Unnamed Road, Avenal, Invercargill City

Queens Park

Invercargill City Gardens

Eighty hectares of park, including a beautiful rose garden, a rhododendron dell, an azalea garden, tree-lined walkways, bush paths through a selection of native plants, a Japanese garden, rock and herb gardens. Children are welcome and picnics are allowed.

Taurakitewaru was the name of the are that included the enormous rectangle of native bush, that took the eye the town's initial surveyor John Thomson in 1857. It's development into a park was a slow process, with the racecourse built in 1885, and the first A and P show following that. Planting of cypress and pine trees started in 1911. There is a patch in original condition called Thomsons bush, just to the north of the park.

Though Invercargill's population has not expanded as much as other cities further north, this just means that this sizeable community asset is uncrowded and all the more attractive to locals and visitors. The Gala Street entrance is framed by the historic Feldwick Gates, built with a bequest from the Feldwick Brothers, immigrants from Surrey, who had been early owners of the Southland Times. Informative and decorative elements adorn the gates and surrounds.

This is also the way to access the temporary home of the Invercargill i-site Visitor Centre, in the Northend Bowling Club. It moved here when the adjoining museum and gallery closed due to earthquake concerns, and may yet move again. The recreation precinct is on the Southern side of the park, off Queens Drive and Gala Street, and it is massive. Included are an 18 hole golf course, 4 km fitness track, clubs for croquet, cricket, bowling and tennis.

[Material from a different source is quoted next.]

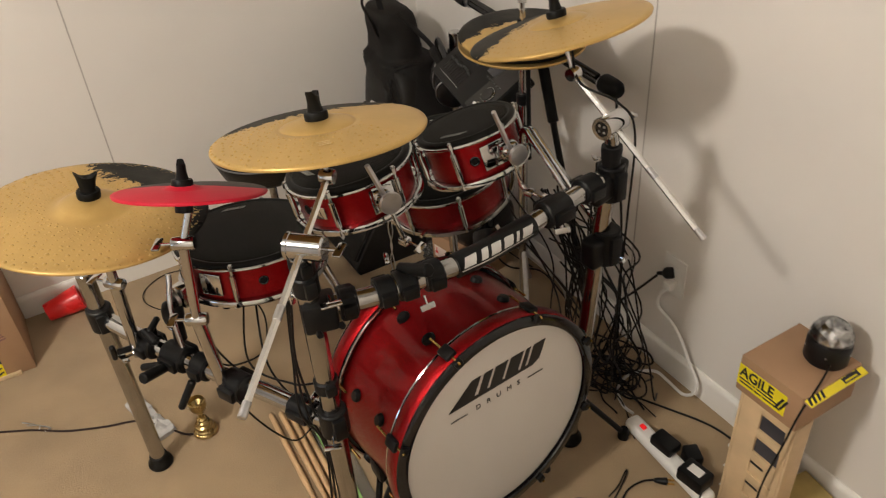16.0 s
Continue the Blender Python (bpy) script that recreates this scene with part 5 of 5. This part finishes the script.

The main pedestrian thoroughfare through the park, Coronation Avenue, is thoroughly English, flanked with Eurpoean beech and Silver birch trees. A one-off Peter Pan statue here seems to magically always have fresh flowers in hand.

Botanical attractions in Queens Park include the Jessie Calder Gardens of shrub roses, heaths and irises. There are rock gardens, azalea and rhododendron collections as well as a Japanese Garden and Winter Gardens to rival the one in Auckland. The native collection also includes some species from the far flung islands of the southern ocean. For those interested in captive native birds, there is also a surprisingly large collection here, as well as some exotics. And a tuatara or two.

Also for children there is a well-run petting zoo, and an abundance of play equipment, and the age-old activity of feeding the ducks and the pond. One playground is shaped like a castle, and another features the trendy new mouse house wheel.

A weird/wonderful paradox in the corner of the park, if you can find it, is a set of prehistoric, petrified tree stumps, which are in a strangely, slightly symmetrical pattern, and even more strangely, have been set in concrete, as if for posterity and as if the petrification process could somehow be trumped by concrete.

Another unique and unusual is the 'Queen's Park Stumpery', in the heart of the park, where sculptures are formed from roots of trees from peat bogs and branches and trunks of fallen trees. Stumperies were trendy in Victorian England, the place where Invercargill takes a lot of it's inspiration. Some spooky stuff might frighten the little ones here but there is plenty to delight as well.